In a 3 node Actor cluster, While doing rolling restart of 3 Nodes Remembered entities are not recreating properly.
The Shards are completely rebalanced but Some of the entities not recreated.
akka.cluster.sharding.remember-entities = on
akka.cluster.sharding.remember-entities-store = ddata
akka.cluster.sharding.distributed-data.durable.keys = []
akka.remote.artery{
enabled = on
transport = tcp
}
At start all the 3 nodes will have 100 shards in each node with 1000 Actors totally 300 Shards And 3000 Actors.
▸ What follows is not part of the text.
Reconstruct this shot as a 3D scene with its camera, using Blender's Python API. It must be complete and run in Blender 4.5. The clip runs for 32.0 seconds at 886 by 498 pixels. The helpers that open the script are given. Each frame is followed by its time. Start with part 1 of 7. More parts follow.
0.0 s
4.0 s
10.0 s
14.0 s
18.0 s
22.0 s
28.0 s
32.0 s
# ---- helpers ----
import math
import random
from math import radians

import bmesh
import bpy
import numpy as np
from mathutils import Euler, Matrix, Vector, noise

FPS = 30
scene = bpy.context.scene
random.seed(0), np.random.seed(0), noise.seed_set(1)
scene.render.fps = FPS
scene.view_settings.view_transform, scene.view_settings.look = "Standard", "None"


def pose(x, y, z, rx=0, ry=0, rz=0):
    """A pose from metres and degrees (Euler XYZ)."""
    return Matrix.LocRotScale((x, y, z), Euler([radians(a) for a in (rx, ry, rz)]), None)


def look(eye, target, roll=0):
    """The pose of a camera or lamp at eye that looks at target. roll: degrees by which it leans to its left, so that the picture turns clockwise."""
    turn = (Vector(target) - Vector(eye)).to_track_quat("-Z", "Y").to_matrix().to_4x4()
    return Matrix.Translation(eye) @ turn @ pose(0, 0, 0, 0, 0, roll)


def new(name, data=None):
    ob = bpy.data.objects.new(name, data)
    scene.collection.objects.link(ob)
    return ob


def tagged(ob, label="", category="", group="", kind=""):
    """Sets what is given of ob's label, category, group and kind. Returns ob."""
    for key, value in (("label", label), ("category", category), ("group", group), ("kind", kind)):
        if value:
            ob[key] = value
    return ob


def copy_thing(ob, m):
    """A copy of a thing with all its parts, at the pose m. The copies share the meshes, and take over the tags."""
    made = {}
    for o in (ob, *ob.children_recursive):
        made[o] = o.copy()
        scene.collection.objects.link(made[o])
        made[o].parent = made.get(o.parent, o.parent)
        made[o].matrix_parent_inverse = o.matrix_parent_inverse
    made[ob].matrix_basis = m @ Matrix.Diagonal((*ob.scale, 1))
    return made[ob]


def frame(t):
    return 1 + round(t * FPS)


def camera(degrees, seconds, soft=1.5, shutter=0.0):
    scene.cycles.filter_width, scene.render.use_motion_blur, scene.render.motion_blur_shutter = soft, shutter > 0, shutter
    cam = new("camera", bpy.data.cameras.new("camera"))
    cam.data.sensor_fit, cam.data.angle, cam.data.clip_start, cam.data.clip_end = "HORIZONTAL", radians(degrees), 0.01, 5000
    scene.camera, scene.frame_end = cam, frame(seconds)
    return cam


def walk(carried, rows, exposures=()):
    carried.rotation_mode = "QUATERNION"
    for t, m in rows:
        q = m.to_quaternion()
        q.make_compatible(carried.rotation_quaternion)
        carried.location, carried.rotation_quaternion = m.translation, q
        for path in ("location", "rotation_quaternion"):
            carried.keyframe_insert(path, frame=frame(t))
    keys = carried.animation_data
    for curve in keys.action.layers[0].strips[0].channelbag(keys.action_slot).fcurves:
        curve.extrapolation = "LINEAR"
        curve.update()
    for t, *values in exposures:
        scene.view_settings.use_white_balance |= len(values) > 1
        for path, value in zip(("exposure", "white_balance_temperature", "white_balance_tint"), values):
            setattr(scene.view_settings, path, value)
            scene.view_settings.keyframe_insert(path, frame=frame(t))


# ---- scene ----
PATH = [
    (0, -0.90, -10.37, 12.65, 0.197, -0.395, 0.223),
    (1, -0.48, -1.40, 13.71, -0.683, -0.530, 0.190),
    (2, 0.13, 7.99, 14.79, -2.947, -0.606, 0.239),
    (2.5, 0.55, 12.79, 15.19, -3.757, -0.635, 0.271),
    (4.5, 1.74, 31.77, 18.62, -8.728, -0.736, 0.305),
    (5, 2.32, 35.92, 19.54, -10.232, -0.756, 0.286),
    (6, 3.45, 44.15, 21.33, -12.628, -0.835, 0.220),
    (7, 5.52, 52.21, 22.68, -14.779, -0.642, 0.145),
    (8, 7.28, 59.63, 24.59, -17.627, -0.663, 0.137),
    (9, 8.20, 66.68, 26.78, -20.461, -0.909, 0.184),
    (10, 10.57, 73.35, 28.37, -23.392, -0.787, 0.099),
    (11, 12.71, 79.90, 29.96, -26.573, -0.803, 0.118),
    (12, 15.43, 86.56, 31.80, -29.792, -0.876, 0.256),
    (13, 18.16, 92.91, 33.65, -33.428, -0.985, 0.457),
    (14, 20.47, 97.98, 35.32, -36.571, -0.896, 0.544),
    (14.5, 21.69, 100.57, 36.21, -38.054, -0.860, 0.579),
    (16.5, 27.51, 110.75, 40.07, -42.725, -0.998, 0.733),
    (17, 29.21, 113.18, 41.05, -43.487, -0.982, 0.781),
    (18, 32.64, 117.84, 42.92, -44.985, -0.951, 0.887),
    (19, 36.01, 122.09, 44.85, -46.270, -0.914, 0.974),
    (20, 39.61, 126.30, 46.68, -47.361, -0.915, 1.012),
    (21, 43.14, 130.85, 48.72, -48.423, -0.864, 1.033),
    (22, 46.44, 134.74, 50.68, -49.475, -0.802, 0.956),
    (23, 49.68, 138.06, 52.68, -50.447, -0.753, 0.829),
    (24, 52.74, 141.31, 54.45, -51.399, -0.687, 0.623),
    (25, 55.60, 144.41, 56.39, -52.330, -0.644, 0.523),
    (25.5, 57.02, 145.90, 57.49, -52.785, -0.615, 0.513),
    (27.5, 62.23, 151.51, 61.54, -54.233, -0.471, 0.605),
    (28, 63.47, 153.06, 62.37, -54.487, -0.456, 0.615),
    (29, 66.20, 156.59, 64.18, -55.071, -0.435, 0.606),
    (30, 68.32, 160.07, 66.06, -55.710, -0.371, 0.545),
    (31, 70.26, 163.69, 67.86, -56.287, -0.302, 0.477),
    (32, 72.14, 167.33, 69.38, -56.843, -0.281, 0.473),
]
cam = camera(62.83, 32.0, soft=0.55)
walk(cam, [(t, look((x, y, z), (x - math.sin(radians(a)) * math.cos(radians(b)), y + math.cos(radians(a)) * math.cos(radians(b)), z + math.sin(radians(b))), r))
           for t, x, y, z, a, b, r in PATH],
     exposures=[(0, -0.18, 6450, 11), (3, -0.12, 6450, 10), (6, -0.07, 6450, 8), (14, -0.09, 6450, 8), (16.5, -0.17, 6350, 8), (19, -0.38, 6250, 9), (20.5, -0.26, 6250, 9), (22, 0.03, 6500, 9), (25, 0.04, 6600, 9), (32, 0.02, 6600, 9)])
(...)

Node 1 -- 100 Shards \ 1000 Actors
Node 2 -- 100 Shards \ 1000 Actors
Node 1 -- 100 Shards \ 1000 Actors
1.When Node 1 Down Shards on node 1 rebalanced to Node 2 And node 3 with all the remembered entities recreated on those nodes.
Node 1 -- Down
Node 2 -- 150 Shards \ 1500 Actors
Node 1 -- 150 Shards \ 1500 Actors
2.When Node 1 is Up after few moments Node 2 getting Down .Shards and the Remembered entities on Node 2 is recreated to Node 1.
Node 1 -- 150 Shards \ 1500 Actors
Node 2 -- Down
Node 1 -- 150 Shards \ 1500 Actors
3.When Node 2 is Up after few moments Node 3 getting down.Shards and the Remembered entities on Node 2 is recreated to Node 2 but some of the entities not recreated to Node 2 from Node 3. All the Shards are rebalanced anyway.
Node 1 -- 150 Shards \ 1500 Actors
Node 2 -- 150 Shards \ 1423 Actor
Node 1 -- Down
When we restart the Node 3 after the Node 2 joined the Cluster the recreation of Remembered entities is inconsistent.
In mean time there are messages will be send to the Actors on the Cluster.
1.If we are not restarting the Node 3 there is no issue with the Entities.
2.If we restart the Node 3 alone in rolling restart after some time there is no problem.
3.Increased\decreased Shard count.
4.Changed akka.cluster.distributed-data.majority-min-cap
from default 5 to 3 still issue persists.
While Debugging Further We found that the issue is with respect to replicating the Remember entities across the nodes in between the frequent restarts.
To retrieve the above key-value pairs, we can send a Get message to the Replicator Actor. This message will allow us to fetch the desired key values stored in the Actor Cluster.
Key<ORSet<String>> rememberEntitiesKey = ORSetKey.create(orSetKey);
Get<ORSet<String>> getCmd = new Get<ORSet<String>>(rememberEntitiesKey,Replicator.readLocal());
Future<Object> ack = Patterns.ask(replicator, getCmd, timeout1).toCompletableFuture();
Object result =ack.get(5000, TimeUnit.MILLISECONDS);
Replicator.GetSuccess<ORSet<String>> Orset = (GetSuccess<ORSet<String>>) result;
The value Contains entities in the Local ddata ---> Orset.dataValue().getElements();
To find out the current state of Remember entities on each node, we can check the local data of that node. By looking at the local data, we can see how the Remember entities are currently stored
Due to frequent restarts, the Replicator may fail to fully replicate the data, resulting in incomplete or inconsistent data in the cluster By tuning the below properties we have resolved this issue
Configured to this value
akka.cluster.sharding.distributed-data {
gossip-interval = 500 ms // default 2 s
notify-subscribers-interval = 100 ms // default 500 ms
}
After implementing these changes, even during frequent rolling restarts, the Remembered Entities data is now fully replicated to all nodes and all the entities are recreated successfully.